Cláudio, da Bike Centro, é mais cético sobre uma possível mudança cultural. Ele acredita que ainda estamos longe de uma alteração significativa no cenário de dependência dos automóveis, apontando as filas que se formaram nos postos de combustíveis logo que a gasolina voltou a aparecer nas bombas como exemplo da extrema dependência dos carros. “Esses que tiraram do armário vão colocar de volta”, prevê.

Pablo Weiss (dir.) aponta que a falta de evolução no número de ciclovias como um fator que inibe a maior utilização de bicicletas | Foto: Guilherme Santos/Sul21
Pablo Weiss (dir.) aponta que a falta de evolução no número de ciclovias como um fator que inibe a maior utilização de bicicletas | Foto: Guilherme Santos/Sul21

Weiss acredita que a crise de combustíveis pode ter sido “pedagógica” em demonstrar para as pessoas os resultados negativos da dependência excessiva dos automóveis e que há sim alternativas. Ele cita como um fator que deveria estimular as pessoas a andarem mais de bicicleta o ganho de tempo. “Em trajetos de até 10km, a bicicleta chega mais rápido 90% das vezes”, estima.

Por outro lado, avalia que ainda há alguns fatores que inibem que mais pessoas façam essa troca. Um deles é o temor de andar na pista de rolamento em locais que não há ciclovias. Outro é a falta de um espaço adequado para deixar o veículo nos locais de trabalho. Mas, o principal deles, em sua avaliação, é a falta de faixas exclusivas para circulação. “Tu teria um aumento exponencial se tivéssemos a malha cicloviária prevista. A realidade seria outra”, diz.

O Plano Diretor Cicloviário Integrado (PDCI) de Porto Alegre prevê uma malha de 495 km de ciclovias e ciclofaixas, mas, atualmente, são apenas cerca de 50 km de vias destinadas para estes veículos na cidade, número que está praticamente estagnado desde o início do governo de Nelson Marchezan Júnior (PSDB).

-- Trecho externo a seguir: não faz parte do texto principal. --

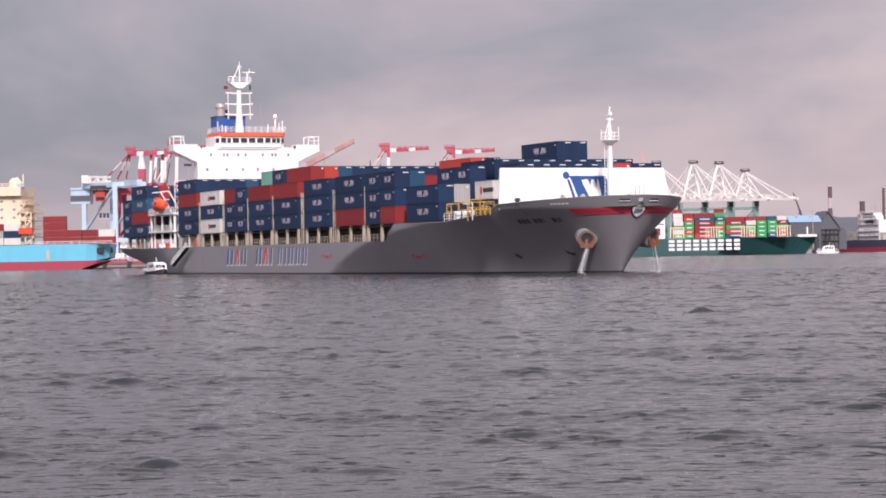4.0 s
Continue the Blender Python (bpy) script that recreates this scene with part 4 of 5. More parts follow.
    pole = part("floodlight_pole", beams(0.2, ((-65.2, -13.1, 5.2), (-65.2, -13.1, 21.4))), M["steel"], ship)
    part("floodlight", boxes((-65.5, -13.8, 21.3, -64.9, -12.4, 21.7)), M["dark"], pole)
    for x in (-77.6, -71.6):
        bm = bmesh.new()
        beam(bm, (x, -12.8, 12.2), (x, -15.2, 16.6), 0.22)
        beam(bm, (x, -15.2, 16.6), (x, -16.9, 16.4), 0.2)
        part("davit", bm, M["white"], ship, "white lifeboat davit arm")
    for x in (-101.5, -95.5, -92, -88.5):
        bm = boxes((x - 0.35, -15.5, 5.2, x + 0.35, -14.9, 7.7))
        part("container_stanchion", bm, M["stone"], ship)
    bm = boxes((-104, -15, 7.4, -84.4, 15, 7.7))
    part("aft_platform", bm, M["dark"], ship)
    bm = bmesh.new()
    railing(bm, [(-105.5, -14.8, 5.3), (-85, -15.8, 5.3)], 1.05, 1.5, 0.09)
    part("deck_railing", bm, M["stone"], ship)
    # two plain orange boxes for small orange spots of unclear kind
    part("gear_locker", boxes((-52.4, -15.95, 5.2, -51.5, -15.3, 6.9)), M["boat_orange"], ship, "upright orange box at the gangway head")
    part("gear_locker", boxes((-73.4, -15.6, 5.2, -72.2, -15.0, 6.3)), M["boat_orange"], ship)


ship = thing("container_ship", "grey container ship with a white accommodation block, loaded with containers", "ship")
build_hull(ship)
build_markings(ship)
for one in (-1, 1):
    build_hawse(ship, one)
build_house(ship)
build_fore(ship)
build_side_gear(ship)
MOVERS = [(ship, None)]


# ---- containers on the ship ----
TEU, FEU, WIDE, TALL = 6.06, 12.19, 2.44, 2.59
TEMPLATES = {}


def container(length, colour, mark):
    """A box with corner posts, recessed ribbed walls, door bars at the fore end and its painted marks."""
    names = dict(c_blue="dark blue", c_blue2="mid blue", c_red="brick red", c_orange="orange-red", c_white="white", c_green="sea green", c_grey="grey")
    root = thing("shipping_container", "%s steel shipping container, %s, stacked on deck" % (names[colour], "twenty foot" if length < 7 else "forty foot"), "container", "containers stacked on the ship")
    L, W, H = length, WIDE, TALL
    bm = bmesh.new()
    box(bm, 0.06, -W / 2 + 0.05, 0.1, L - 0.05, W / 2 - 0.05, H - 0.03)
    n = int(L / 0.55)
    for i in range(n):
        x = 0.2 + (L - 0.4) * i / n
        for s in (-1, 1):
            y0, y1 = sorted((s * (W / 2 - 0.05), s * (W / 2 - 0.012)))
            box(bm, x, y0, 0.2, x + 0.26, y1, H - 0.15)
    for y in (-0.85, -0.4, 0.4, 0.85):
        beam(bm, (L - 0.02, y, 0.15), (L - 0.02, y, H - 0.1), 0.06)
    part("body", bm, M[colour], root)
    bm = bmesh.new()
    for x in (0, L - 0.14):
        for y in (-W / 2, W / 2 - 0.14):
            box(bm, x, y, 0, x + 0.14, y + 0.14, H)
        box(bm, x, -W / 2, H - 0.14, x + 0.14, W / 2, H - 0.005)
        box(bm, x, -W / 2, 0.005, x + 0.14, W / 2, 0.16)
    for y in (-W / 2, W / 2 - 0.1):
        box(bm, 0.05, y, H - 0.12, L - 0.05, y + 0.1, H - 0.004)
        box(bm, 0.05, y, 0.004, L - 0.05, y + 0.1, 0.16)
    part("frame", bm, M[colour], root)
    if mark in ("bars", "both"):
        y = -W / 2 - 0.008
        c = L * 0.52
        k = 1.0 if length > 7 else 0.62
        rng = random.Random(3)
        for x0 in (-2.1, 0.25):
            bm = bmesh.new()
            nx, nz = 7, 5
            grid = [[bm.verts.new((c + (x0 + 1.85 * i / nx) * k, y, 0.95 + 0.9 * j / nz)) for j in range(nz + 1)] for i in range(nx + 1)]
            for i in range(nx):
                for j in range(nz):
                    f = bm.faces.new((grid[i][j], grid[i + 1][j], grid[i + 1][j + 1], grid[i][j + 1]))
                    f.material_index = 1 if rng.random() < 0.42 else 0
            part("painted_mark", bm, [M["logo_pink"], M[colour]], root, "faded pale painted mark")
        part("number_bar", boxes((L - 0.95, y, H - 0.62, L - 0.35, y + 0.02, H - 0.48)), M["logo_pink"], root)
        part("number_bar", boxes((L - 0.02, 0.1, H - 0.3, L + 0.02, 1.0, H - 0.18)), M["logo_white"], root)
    if mark == "star":
        y = -W / 2 - 0.008
        c = L * 0.5
        bm = boxes((c - 0.3, y, 1.0, c + 3.3, y + 0.02, 1.6))
        part("painted_mark", bm, M["mark_dark"], root, "dark painted bar")
        bm = boxes((c - 1.2, y, 0.8, c - 0.6, y + 0.02, 1.75))
        part("painted_mark", bm, M["logo_red"], root, "dark red painted patch")
    if mark == "dots":
        part("number_bar", boxes((L - 0.02, 0.7, 2.05, L + 0.02, 0.95, 2.3)), M["logo_white"], root)
    return root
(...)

Weiss salienta que Porto Alegre foi uma das cidades pioneiras em termos de ter uma legislação que determina a implementação de ciclovias — o PDCI data de 2009 –, mas aponta que outras cidades já evoluíram mais nessa área do que a capital gaúcha. Um dos principais problemas que ele vê na malha cicloviária da cidade é a falta de ligação entre os percursos, “jogados ao léu”.